Don’t we use computers because they let us automate things? Just wondering.

You could, alternatively, hit Ctrl+Shift+X, which runs all the tests in the current assembly. But that only works if the code editor is currently on a test file. Meaning, you can write your test, and hit Ctrl+Shift+X to watch it fail; but then when you go edit your production code to make the test pass, and hit Ctrl+Shift+X again, it does nothing. Why, after all, would you want to run a test you’re not editing?

Why, indeed. Good God, what the hell is wrong with these people?

The most fundamental operation for unit tests is running all the tests. That’s the point. Yes, it can be useful to run a subset of the tests, but that’s a feature you add later. The first thing you write in any testing framework is “Run All Tests”. Because it’s something you do dozens of times a day. You do it all the time, because every time you change your code, you want to know you didn’t just break something. If you’re only running a single test after each change, and you get to the end of the day and find out you broke some other test, you have no idea when you broke it. Which is why you don’t run a single test. You run all the tests, unless you have a really good reason not to.

They just don’t get it. They give you tools for writing everything but unit tests. They give you tools for writing database tests, and ASP.NET server tests. And sure, you don’t want to run those dozens of times a day, because they’re slow, and you’d never get anything done. But unit tests are fast. Any unit test worthy of the name is only going to test your code — not the database, not the server, ideally not even the filesystem. A unit test takes maybe a few microseconds to run. You can run thousands of them at a time, dozens of times a day. It can be a lot of work finding a way to test your code without using the database, but it’s usually worth it, because it gives you the chance to run the test All. The. Time.

Unless, of course, you’re using Microsoft tools.

It’s ridiculous. Team System comes with this fancy new version-control system, when you can get a fabulous tool like Subversion for free. It comes with something Microsoft Marketing claims is a unit-testing tool, but it turns out we’re better off sticking with csUnit.

Team System is just looking more and more like a complete waste. Score another point for open source.

10 Responses to “Visual Studio 2005: Still wondering where the unit-testing tools are”

  1. Matt Says:

    Do you think perhaps Microsoft doesn’t know these basic facts about Unit Tests, becuase they don’t perform Unit Tests themselves? :)

  2. Jeff Atwood Says:

    > The most fundamental operation for unit tests is running all the tests. That’s the point. Yes, it can be useful to run a subset of the tests, but that’s a feature you add later. The first thing you write in any testing framework is "Run All Tests". Because it’s something you do dozens of times a day. You do it all the time, because every time you change your code, you want to know you didn’t just break something.

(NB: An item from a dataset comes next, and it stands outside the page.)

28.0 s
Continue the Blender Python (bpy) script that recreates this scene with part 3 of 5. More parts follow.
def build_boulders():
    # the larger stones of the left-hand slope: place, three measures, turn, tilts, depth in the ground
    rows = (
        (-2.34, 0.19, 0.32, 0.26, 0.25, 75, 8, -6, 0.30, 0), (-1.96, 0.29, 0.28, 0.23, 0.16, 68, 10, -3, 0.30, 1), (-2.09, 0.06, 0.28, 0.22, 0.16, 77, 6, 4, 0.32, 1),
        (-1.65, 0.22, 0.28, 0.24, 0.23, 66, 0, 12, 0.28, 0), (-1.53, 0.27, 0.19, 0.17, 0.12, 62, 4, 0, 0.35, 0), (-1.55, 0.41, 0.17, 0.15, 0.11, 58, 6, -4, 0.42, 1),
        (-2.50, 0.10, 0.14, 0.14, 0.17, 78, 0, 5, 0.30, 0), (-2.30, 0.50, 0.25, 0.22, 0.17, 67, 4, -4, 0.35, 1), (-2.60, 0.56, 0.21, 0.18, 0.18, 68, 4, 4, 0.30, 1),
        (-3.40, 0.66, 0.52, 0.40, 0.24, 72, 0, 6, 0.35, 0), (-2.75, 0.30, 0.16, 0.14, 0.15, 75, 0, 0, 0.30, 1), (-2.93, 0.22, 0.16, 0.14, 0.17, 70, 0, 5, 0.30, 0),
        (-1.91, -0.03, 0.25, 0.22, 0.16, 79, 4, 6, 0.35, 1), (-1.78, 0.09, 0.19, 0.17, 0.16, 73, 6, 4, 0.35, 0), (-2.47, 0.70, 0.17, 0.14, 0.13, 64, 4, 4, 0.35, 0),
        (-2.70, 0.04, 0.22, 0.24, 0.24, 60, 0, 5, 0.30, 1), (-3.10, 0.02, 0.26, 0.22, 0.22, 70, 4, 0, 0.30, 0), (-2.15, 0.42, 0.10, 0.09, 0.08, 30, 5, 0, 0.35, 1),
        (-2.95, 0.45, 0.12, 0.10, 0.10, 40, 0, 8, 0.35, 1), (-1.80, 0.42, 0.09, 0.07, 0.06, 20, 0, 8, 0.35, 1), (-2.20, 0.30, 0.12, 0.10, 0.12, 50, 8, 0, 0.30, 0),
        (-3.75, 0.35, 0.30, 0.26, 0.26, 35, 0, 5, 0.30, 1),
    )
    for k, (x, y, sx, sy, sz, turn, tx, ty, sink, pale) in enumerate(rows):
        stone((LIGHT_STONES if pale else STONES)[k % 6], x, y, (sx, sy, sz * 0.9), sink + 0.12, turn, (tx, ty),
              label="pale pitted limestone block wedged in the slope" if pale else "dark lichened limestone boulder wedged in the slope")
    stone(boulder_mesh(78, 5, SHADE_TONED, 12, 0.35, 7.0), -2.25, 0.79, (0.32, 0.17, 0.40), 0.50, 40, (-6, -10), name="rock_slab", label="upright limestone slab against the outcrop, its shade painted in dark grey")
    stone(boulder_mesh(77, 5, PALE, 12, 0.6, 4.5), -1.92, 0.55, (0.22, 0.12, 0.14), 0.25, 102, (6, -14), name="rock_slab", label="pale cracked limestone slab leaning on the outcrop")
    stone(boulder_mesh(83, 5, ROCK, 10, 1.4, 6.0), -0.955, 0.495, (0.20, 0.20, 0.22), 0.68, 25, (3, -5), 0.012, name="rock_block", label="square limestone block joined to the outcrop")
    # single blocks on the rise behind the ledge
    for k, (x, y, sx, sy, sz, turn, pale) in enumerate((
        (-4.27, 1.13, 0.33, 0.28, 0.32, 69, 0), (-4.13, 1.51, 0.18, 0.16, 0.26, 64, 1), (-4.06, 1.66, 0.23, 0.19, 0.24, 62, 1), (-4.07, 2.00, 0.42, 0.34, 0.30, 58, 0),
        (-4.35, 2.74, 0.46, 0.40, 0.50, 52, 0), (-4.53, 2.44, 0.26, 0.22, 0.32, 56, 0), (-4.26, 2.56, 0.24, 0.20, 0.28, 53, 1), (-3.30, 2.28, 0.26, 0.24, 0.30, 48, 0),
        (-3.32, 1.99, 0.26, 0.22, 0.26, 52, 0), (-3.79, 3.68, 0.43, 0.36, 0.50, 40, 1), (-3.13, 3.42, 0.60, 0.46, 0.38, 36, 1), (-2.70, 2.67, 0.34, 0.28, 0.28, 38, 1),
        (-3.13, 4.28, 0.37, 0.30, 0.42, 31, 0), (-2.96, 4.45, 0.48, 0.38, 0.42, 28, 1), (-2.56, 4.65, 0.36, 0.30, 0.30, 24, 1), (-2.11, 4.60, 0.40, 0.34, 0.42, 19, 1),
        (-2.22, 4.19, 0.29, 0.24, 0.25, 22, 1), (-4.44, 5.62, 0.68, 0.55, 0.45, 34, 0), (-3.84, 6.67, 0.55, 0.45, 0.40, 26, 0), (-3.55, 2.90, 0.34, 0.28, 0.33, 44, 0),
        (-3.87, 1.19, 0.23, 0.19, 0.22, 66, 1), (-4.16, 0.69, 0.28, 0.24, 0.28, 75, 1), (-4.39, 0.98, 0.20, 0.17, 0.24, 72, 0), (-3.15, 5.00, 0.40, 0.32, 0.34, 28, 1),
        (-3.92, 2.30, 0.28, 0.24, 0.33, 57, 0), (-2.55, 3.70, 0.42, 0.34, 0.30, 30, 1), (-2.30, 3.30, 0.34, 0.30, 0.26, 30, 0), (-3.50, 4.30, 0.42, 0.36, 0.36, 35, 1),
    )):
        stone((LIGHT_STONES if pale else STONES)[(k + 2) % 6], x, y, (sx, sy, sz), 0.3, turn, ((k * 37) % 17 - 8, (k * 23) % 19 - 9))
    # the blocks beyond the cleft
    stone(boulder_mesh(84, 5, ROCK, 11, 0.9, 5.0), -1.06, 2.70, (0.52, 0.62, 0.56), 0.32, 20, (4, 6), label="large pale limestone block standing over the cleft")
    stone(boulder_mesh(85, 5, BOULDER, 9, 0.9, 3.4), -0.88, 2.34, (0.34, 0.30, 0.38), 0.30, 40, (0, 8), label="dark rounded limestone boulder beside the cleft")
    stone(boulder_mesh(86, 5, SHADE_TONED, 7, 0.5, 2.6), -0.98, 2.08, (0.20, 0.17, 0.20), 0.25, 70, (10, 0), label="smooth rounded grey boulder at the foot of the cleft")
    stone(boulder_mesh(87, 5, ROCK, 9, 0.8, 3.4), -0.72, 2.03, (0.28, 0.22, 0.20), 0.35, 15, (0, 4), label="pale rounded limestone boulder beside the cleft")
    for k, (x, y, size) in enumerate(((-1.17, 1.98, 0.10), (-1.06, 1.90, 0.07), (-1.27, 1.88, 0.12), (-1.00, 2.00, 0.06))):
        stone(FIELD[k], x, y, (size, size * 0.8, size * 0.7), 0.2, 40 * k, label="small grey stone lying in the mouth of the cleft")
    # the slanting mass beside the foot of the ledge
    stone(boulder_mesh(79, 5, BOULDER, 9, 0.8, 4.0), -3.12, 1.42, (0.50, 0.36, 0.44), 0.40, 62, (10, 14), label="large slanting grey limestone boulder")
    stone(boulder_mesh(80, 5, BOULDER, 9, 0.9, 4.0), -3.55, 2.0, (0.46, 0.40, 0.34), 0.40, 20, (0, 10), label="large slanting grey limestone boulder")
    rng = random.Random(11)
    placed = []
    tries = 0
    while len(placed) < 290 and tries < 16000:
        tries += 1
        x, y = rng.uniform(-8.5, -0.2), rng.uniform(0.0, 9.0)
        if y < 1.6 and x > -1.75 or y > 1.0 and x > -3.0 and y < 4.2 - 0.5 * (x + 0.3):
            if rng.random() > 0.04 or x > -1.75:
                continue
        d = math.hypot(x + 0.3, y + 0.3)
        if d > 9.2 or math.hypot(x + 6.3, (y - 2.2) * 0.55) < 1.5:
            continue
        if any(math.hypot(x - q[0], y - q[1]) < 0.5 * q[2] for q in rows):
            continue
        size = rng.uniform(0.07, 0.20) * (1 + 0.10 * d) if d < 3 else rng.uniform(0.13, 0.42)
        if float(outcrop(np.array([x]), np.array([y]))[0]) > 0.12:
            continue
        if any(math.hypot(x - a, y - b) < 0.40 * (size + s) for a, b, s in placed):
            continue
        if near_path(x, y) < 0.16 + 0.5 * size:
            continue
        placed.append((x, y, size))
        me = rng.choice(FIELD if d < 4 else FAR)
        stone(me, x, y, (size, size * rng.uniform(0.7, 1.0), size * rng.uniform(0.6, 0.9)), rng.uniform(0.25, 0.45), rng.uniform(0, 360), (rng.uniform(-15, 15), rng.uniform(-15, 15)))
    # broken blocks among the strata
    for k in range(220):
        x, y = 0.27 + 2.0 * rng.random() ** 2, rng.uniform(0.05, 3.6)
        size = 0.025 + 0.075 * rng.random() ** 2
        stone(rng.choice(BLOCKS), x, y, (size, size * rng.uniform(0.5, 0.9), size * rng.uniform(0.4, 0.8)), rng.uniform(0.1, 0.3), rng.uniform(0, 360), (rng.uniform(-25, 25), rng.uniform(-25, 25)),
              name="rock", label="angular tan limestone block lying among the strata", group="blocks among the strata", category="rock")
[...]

If you’re only running a single test after each change, and you get to the end of the day and find out you broke some other test, you have no idea when you broke it. Which is why you don’t run a single test. You run all the tests, unless you have a really good reason not to.

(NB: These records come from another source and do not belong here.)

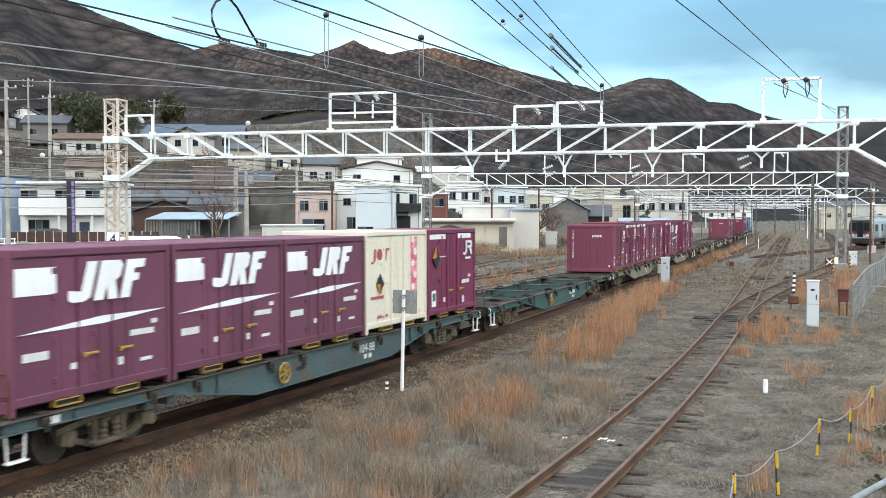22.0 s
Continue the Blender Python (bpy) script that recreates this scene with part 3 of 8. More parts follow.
def make_sill(y, out):
    b = Build()
    b.prism(sill_outline(), y - 0.012, y + 0.012, "y")
    for z0, z1, lim in ((0.975, 1.0, HALF),):
        b.box(-lim, lim, y - 0.09, y + 0.09, z0, z1, 0.006, 1)
    b.box(-3.1, 3.1, y - 0.085, y + 0.085, 0.36, 0.385, 0.006)
    for s in (-1, 1):
        b.bar((s * 3.1, y, 0.372), (s * 5.75, y, 0.812), 0.17, 0.025)
        b.box(s * 5.75, s * HALF, y - 0.085, y + 0.085, 0.80, 0.822, 0.005)
    for x in (-8.2, -6.4, -4.4, 4.4, 6.4, 8.2):
        b.box(x - 0.012, x + 0.012, y - 0.08, y + 0.08, 0.81 if abs(x) > 5.5 else 0.60, 0.98)
    return b


def make_deck(s):
    """Plated end over a bogie, with two openings at its inner side."""
    xs = sorted(s * v for v in (6.35, 6.6, 7.5, 9.75))
    ys = [-1.22, -0.84, -0.24, 0.24, 0.84, 1.22]
    k = (1,)
    b = Build().plate(xs, ys, {(i, j) for i in k for j in (1, 3)}, 0.965, 0.998)
    return b


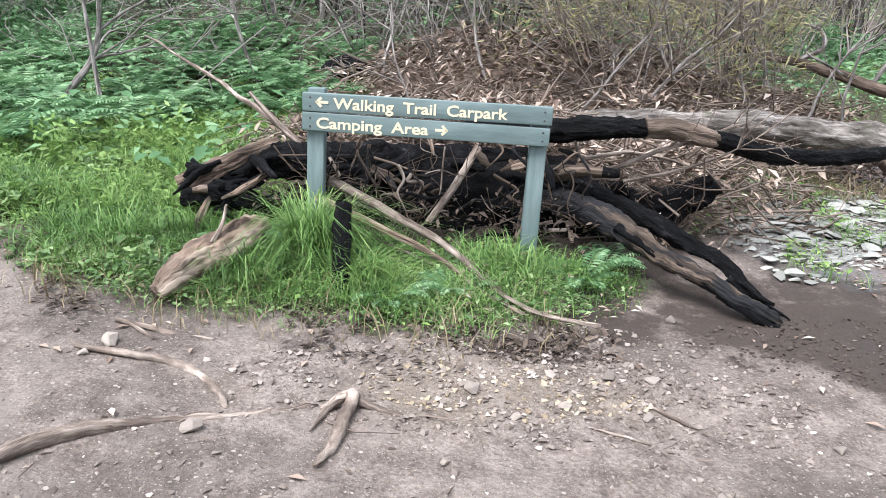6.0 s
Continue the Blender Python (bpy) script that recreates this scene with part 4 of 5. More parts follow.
M_RUBBLE = island_colours("pale_rubble", [(0.0, (0.10, 0.10, 0.085)), (0.5, (0.22, 0.22, 0.195)), (1.0, (0.38, 0.38, 0.345))])
pebbles("rubble", 2200, [(2.4, 11.4, 0.8, 0.8, 2), (3.2, 12.05, 0.9, 0.4, 1.2), (2.1, 10.95, 0.5, 0.3, 0.5)], (0.015, 0.11), M_RUBBLE, "broken pale stone chips between flat rocks", 12, 0.3, 0.2)
pebbles("mud_clods", 2600, [(9.2, 12.6, 1.2, 0.8, 1), (11.0, 14.4, 1.6, 1.0, 1.4), (13.0, 16.0, 1.8, 1.0, 1), (8.0, 10.5, 1.0, 0.35, 0.8), (6.3, 8.7, 1.0, 0.3, 0.8), (8.6, 13.4, 0.8, 0.6, 0.8), (15.0, 17.0, 1.6, 0.7, 0.5)], (0.015, 0.09), M_CRUMB, "clods of dark churned mud along the ruts", 8, 0.5, 0.2)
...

    I think this might be because they’re really targeting TESTERS– let’s say offshore testers– rather than developers with this feature.

    Definitely a legitimate criticism, but I wonder if the focus is a little different than something like NUnit.

  3. anonymous Says:

    try MSTEST.exe

    http://msdn2.microsoft.com/en-us/library/ms182489.aspx

    I’m not sure which edition MSTEST comes with.

    Maybe you need to buy a "testers edition"?

  4. PeteM Says:

    This article looks like it could hold a lot of answers re VSTS unit tests, MSTest.exe, etc:

    http://msdn.microsoft.com/msdnmag/issues/06/03/Bugslayer/default.aspx

    Cheers,

    Pete.

  5. Joe White's Blog Says:

    Running all the unit tests from Visual Studio

  6. Ming Says:

    Hi,

    On the Test toolbar there is button called ‘Test View’ it shows you all the tests in another little window. You can then right click and select all and then do a Run selected to run all the tests.

    I’m kinda new but this might be something you already know.

    Ming

  7. Joe White Says:

    Sure, it’s possible to manually run selected tests. What’s painful is running ALL the tests. You have to manually open up that window, and manually check every test, every time you open Visual Studio. Pretty cumbersome and error-prone for something you do dozens of times a day.

  8. Mensur Says:

    You can set your test project as a startup project and the just hit Run and all tests will be run.

  9. Joe White's Blog Says:

    ReSharper, day 5: Integrated unit-test runner

  10. Not a Muppet Says:

    What a poorly-researched and knee-jerk rant!

    My team is happily running VSTS unit tests from our automated command-line MSBuild, without a GUI, including getting full code coverage information out.

    It’s really not very hard to discover the mstest.exe command-line, and this is available in the Developer Edition.

    We did end up writing a (small) MSBuild task to get the coverage out as XML in the format we wanted, but all the APIs are clearly there to allow you to do this however you want. And we only had to do this because we couldn’t move to the TFS server because we couldn’t switch away from our existing SCM system.

    It’s not without its faults but it doesn’t deserve the lazyily-researched invective you pour out in this article.